What action needs to be taken now?

We recommend that individuals and groups of companies review their structures to ensure that any companies they hold, in particular foreign holding companies or foreign intellectual property exploitation companies, meet the required substance criteria. If this reveals that companies lack substance, a decision must be made as to whether these companies should be provided with additional substance or whether the functions of these companies can be transferred to other companies with sufficient substance. Since the year 2022 is already included in the assessment, the analysis of the participation structure must be started as soon as possible.

Conclusion

The EU cracks down on shell companies that exist solely for the purpose of saving taxes. The EU Directive, which will come into force on January 1, 2024, defines the substance criteria in relatively concrete terms, so that companies already have legal clarity as to whether or not they will be considered a shell company.
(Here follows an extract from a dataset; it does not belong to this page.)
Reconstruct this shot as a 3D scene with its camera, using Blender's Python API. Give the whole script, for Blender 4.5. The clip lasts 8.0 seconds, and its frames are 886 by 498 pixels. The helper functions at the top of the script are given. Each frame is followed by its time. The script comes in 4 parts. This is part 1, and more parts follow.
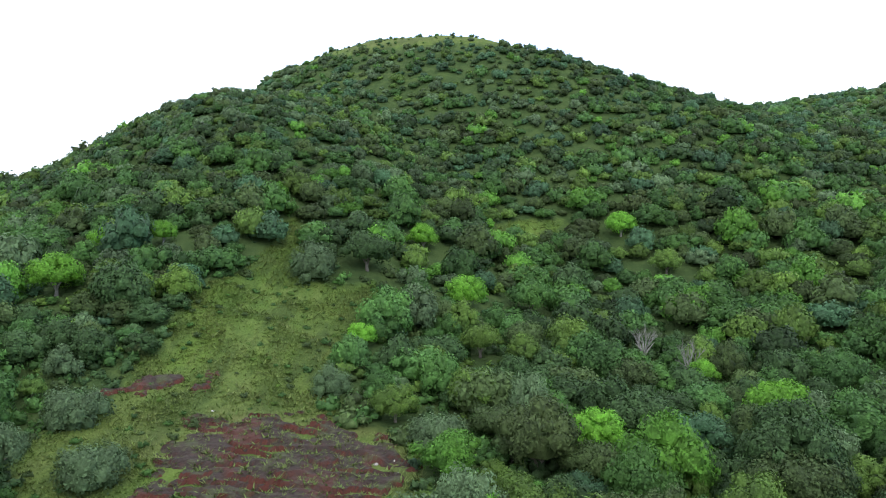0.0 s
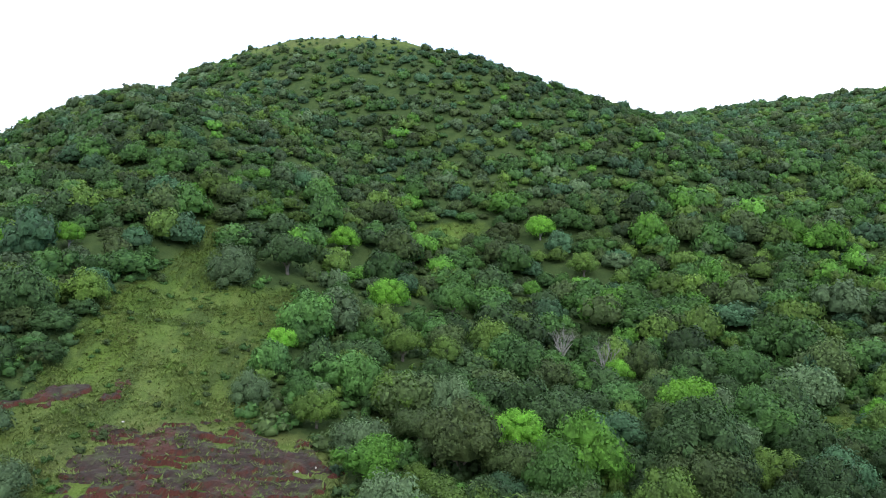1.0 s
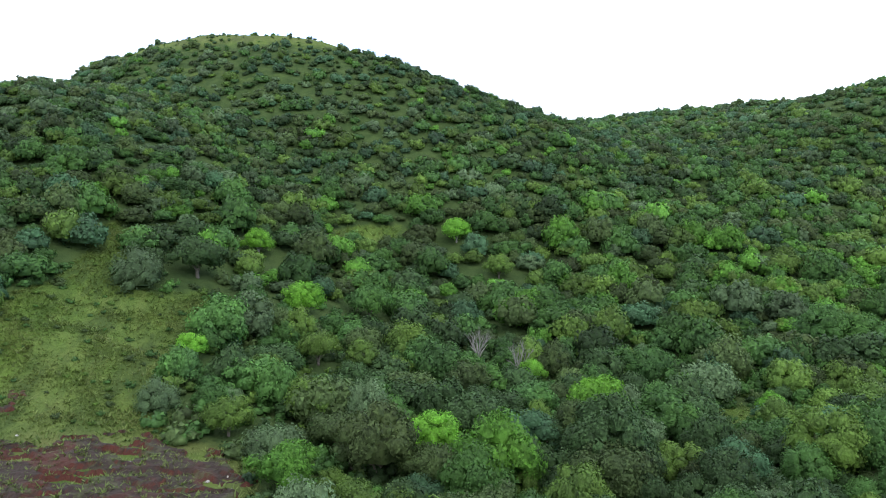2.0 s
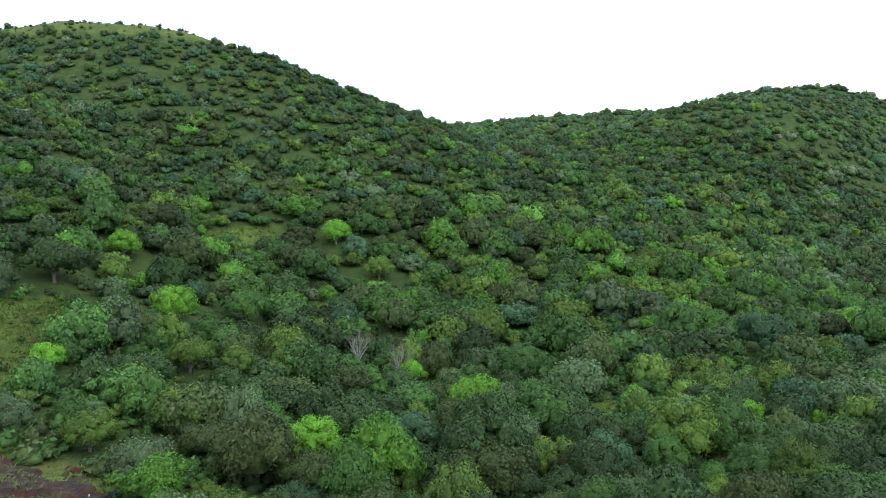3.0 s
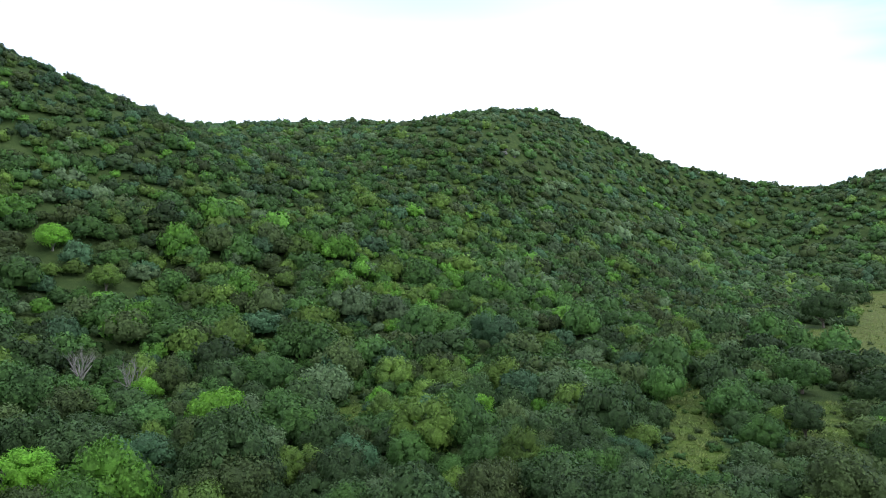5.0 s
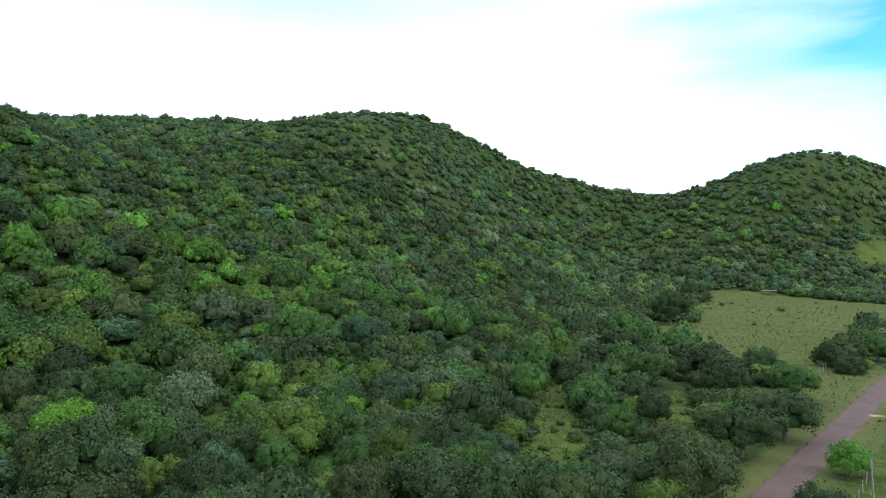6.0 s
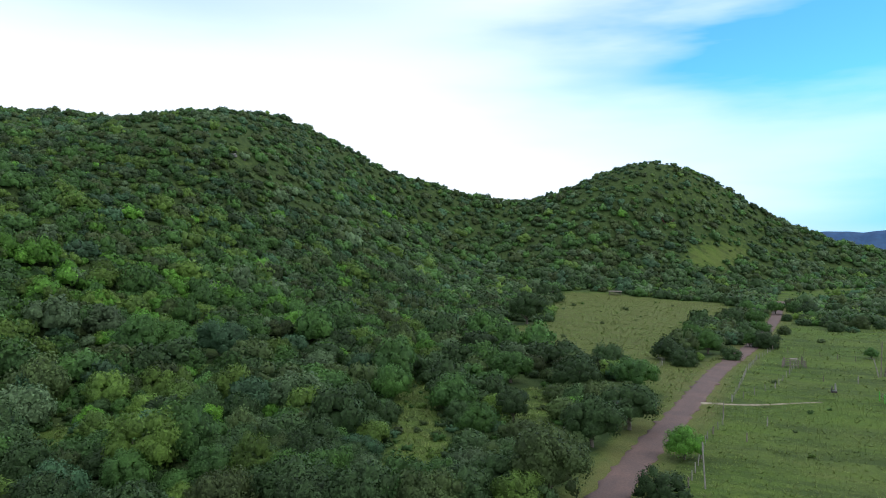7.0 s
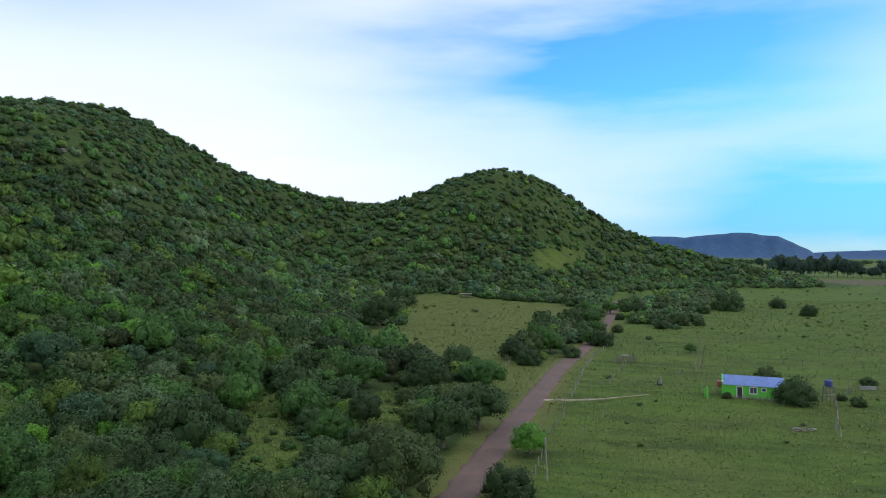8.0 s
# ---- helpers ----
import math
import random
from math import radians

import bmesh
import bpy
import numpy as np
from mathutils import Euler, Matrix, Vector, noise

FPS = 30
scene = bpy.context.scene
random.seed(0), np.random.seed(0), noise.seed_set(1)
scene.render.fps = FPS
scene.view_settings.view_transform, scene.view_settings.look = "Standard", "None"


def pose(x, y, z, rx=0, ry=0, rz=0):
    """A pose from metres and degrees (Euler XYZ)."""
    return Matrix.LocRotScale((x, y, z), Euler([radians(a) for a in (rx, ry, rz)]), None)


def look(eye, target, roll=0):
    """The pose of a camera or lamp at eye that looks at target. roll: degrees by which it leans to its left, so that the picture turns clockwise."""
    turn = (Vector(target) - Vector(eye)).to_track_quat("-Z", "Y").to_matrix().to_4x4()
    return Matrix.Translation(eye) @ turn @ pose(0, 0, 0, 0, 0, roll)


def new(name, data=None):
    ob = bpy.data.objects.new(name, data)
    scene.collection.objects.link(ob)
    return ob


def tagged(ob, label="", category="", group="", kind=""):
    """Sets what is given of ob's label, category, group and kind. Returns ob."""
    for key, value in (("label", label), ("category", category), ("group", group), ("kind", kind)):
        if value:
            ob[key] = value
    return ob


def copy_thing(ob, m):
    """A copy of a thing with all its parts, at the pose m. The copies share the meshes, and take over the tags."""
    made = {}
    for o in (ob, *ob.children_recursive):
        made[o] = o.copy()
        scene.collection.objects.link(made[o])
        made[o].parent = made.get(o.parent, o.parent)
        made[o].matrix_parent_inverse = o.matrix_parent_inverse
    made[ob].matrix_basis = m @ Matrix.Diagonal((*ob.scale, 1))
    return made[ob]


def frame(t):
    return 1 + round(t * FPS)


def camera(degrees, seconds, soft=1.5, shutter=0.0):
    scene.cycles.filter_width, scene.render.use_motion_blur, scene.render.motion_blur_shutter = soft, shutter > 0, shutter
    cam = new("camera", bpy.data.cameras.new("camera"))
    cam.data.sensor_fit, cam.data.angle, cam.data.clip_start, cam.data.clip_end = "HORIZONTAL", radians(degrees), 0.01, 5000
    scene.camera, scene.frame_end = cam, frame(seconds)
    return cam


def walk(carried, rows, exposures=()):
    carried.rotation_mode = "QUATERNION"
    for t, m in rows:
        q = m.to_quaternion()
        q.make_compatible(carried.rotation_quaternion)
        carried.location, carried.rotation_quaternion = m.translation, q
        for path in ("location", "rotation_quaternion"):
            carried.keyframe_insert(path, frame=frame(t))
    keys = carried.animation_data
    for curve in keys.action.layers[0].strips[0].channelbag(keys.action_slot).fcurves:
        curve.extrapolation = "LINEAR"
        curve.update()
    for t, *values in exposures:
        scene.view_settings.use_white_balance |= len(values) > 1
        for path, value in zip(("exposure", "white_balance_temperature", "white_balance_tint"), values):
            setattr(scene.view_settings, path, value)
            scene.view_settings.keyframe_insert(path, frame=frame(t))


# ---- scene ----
cam = camera(64.37, 8.0, soft=1.0)
PATH = [(0.0, 0.84, 0.8, 26.75, 0.0, -1.499, 0.462), (0.5, 0.78, 0.7, 26.64, -3.813, -1.364, 0.343), (1.0, 0.75, 0.77, 26.87, -6.339, -1.319, 0.245),
        (2.5, 0.83, 0.51, 26.99, -17.644, -1.137, 0.095), (3.0, 0.85, 0.4, 27.12, -22.754, -1.106, 0.023), (3.5, 0.85, 0.47, 27.18, -27.861, -0.993, -0.016),
        (4.0, 0.73, 0.28, 27.37, -32.967, -0.907, -0.105), (4.5, 0.74, 0.24, 27.4, -38.066, -0.766, -0.163), (6.0, 0.53, 0.11, 26.9, -53.648, -0.236, -0.3),
        (6.5, 0.41, 0.12, 26.83, -59.127, -0.088, -0.336), (7.0, 0.26, 0.12, 26.72, -64.774, 0.115, -0.389), (7.5, 0.17, 0.05, 26.86, -70.424, 0.292, -0.406),
        (8.0, 0.0, 0.0, 27.0, -76.676, 0.452, -0.437)]
walk(cam, [(t, pose(x, y, z, 90 + p, r, a)) for t, x, y, z, a, p, r in PATH],
     exposures=[(0.0, 0.0), (3.0, -0.12), (4.5, -0.26), (6.5, -0.54), (8.0, -0.98)])

# ---- sky and sun ----
SUN_ELEVATION, SUN_AZIMUTH = radians(44), radians(160)   # azimuth clockwise from +y


# blue gaps in the cloud: bearing in degrees, height, half widths, how clear
SKY_GAPS = [(84, 0.25, 12, 0.07, 0.8), (101, 0.3, 14, 0.1, 0.65), (110, 0.05, 18, 0.08, 0.9), (102, 0.18, 27, 0.22, 0.42), (1, 0.31, 24, 0.09, 0.5), (46, 0.35, 24, 0.09, 0.55)]


def build_sky():
    """Broken overcast: thick bright cloud ahead, thinning to blue gaps towards +x."""
    world = bpy.data.worlds.new("sky")
    scene.world = world
    world.use_nodes = True
    nt = world.node_tree
    nt.nodes.clear()
    n, link = nt.nodes.new, nt.links.new
    out, back = n("ShaderNodeOutputWorld"), n("ShaderNodeBackground")
    sky = n("ShaderNodeTexSky")
    sky.sky_type, sky.sun_disc = "NISHITA", False
    sky.sun_elevation, sky.sun_rotation = SUN_ELEVATION, SUN_AZIMUTH
    sky.air_density, sky.dust_density, sky.ozone_density = 0.75, 0.0, 4.0
    clear = n("ShaderNodeVectorMath")
    clear.operation = "MULTIPLY"
    clear.inputs[1].default_value = (0.19, 0.42, 0.58)
    link(sky.outputs[0], clear.inputs[0])
    where = n("ShaderNodeTexCoord")
    height, low_air, even = n("ShaderNodeSeparateXYZ"), n("ShaderNodeMapRange"), n("ShaderNodeVectorMath")
    link(where.outputs["Generated"], height.inputs[0])
    low_air.inputs["From Max"].default_value, low_air.inputs["To Min"].default_value = 0.2, 0.34
    link(height.outputs["Z"], low_air.inputs["Value"])
    even.operation = "SCALE"
    link(clear.outputs[0], even.inputs[0]), link(low_air.outputs[0], even.inputs["Scale"])
    flat = n("ShaderNodeMapping")
    flat.inputs["Location"].default_value = (0.2, 0.9, 0.0)
    flat.inputs["Scale"].default_value = (1.0, 1.0, 5.5)
    link(where.outputs["Generated"], flat.inputs["Vector"])
    puffs = n("ShaderNodeTexNoise")
    puffs.inputs["Scale"].default_value, puffs.inputs["Detail"].default_value = 1.7, 5.0
    puffs.inputs["Roughness"].default_value = 0.45
    link(flat.outputs[0], puffs.inputs["Vector"])
    def sum_of(kind, first, second, third=None):
        """One sum of sockets or numbers."""
        node = n("ShaderNodeMath")
        node.operation = kind
        for socket, value in zip(node.inputs, (first, second, third)):
            if isinstance(value, bpy.types.NodeSocket):
                link(value, socket)
            elif value is not None:
                socket.default_value = value
        return node.outputs[0]

    wisps = n("ShaderNodeTexNoise")
    wisps.inputs["Scale"].default_value, wisps.inputs["Detail"].default_value, wisps.inputs["Roughness"].default_value = 3.2, 5.0, 0.55
    long = n("ShaderNodeMapping")
    long.inputs["Location"].default_value, long.inputs["Scale"].default_value = (3.0, 1.0, 0.0), (0.8, 0.8, 4.5)
    link(where.outputs["Generated"], long.inputs["Vector"]), link(long.outputs[0], wisps.inputs["Vector"])
    bearing = sum_of("ARCTAN2", height.outputs["X"], height.outputs["Y"])
    bearing = sum_of("MULTIPLY_ADD", sum_of("SUBTRACT", puffs.outputs["Fac"], 0.5), 0.5, bearing)
    rise = sum_of("MULTIPLY_ADD", sum_of("SUBTRACT", wisps.outputs["Fac"], 0.5), 0.14, height.outputs["Z"])
    cover = 1.0
    for east, high, wide, deep, share in SKY_GAPS:
        u = sum_of("DIVIDE", sum_of("SUBTRACT", bearing, radians(east)), radians(wide))
        w = sum_of("DIVIDE", sum_of("SUBTRACT", rise, high), deep)
        off = sum_of("MULTIPLY_ADD", u, u, sum_of("MULTIPLY", w, w))
        hole = sum_of("MULTIPLY", sum_of("EXPONENT", sum_of("MULTIPLY", off, -1.0), 0.0), share)
        cover = sum_of("SUBTRACT", cover, hole)
    cover = sum_of("MULTIPLY_ADD", sum_of("SUBTRACT", wisps.outputs["Fac"], 0.5), 0.35, cover)
    cover = sum_of("MAXIMUM", sum_of("MINIMUM", cover, 1.0), 0.0)
    mix = n("ShaderNodeMix")
    mix.data_type = "RGBA"
    mix.inputs["B"].default_value = (1.95, 2.12, 2.42, 1)
    link(cover, mix.inputs["Factor"])
    link(even.outputs[0], mix.inputs["A"])
    link(mix.outputs["Result"], back.inputs["Color"])
    back.inputs["Strength"].default_value = 1.0
    link(back.outputs[0], out.inputs[0])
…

As the criteria for determining substance are based on the period 2022 and 2023, we recommend that companies with their registered office or group companies in the EU comply with the criteria of the new regulation as early as this year. Since we assume that the substance criteria mentioned in the EU regulation will also be applied by the EU states in relation to Switzerland in the future, we further recommend that companies here also comply with the substance criteria and take the appropriate measures if necessary.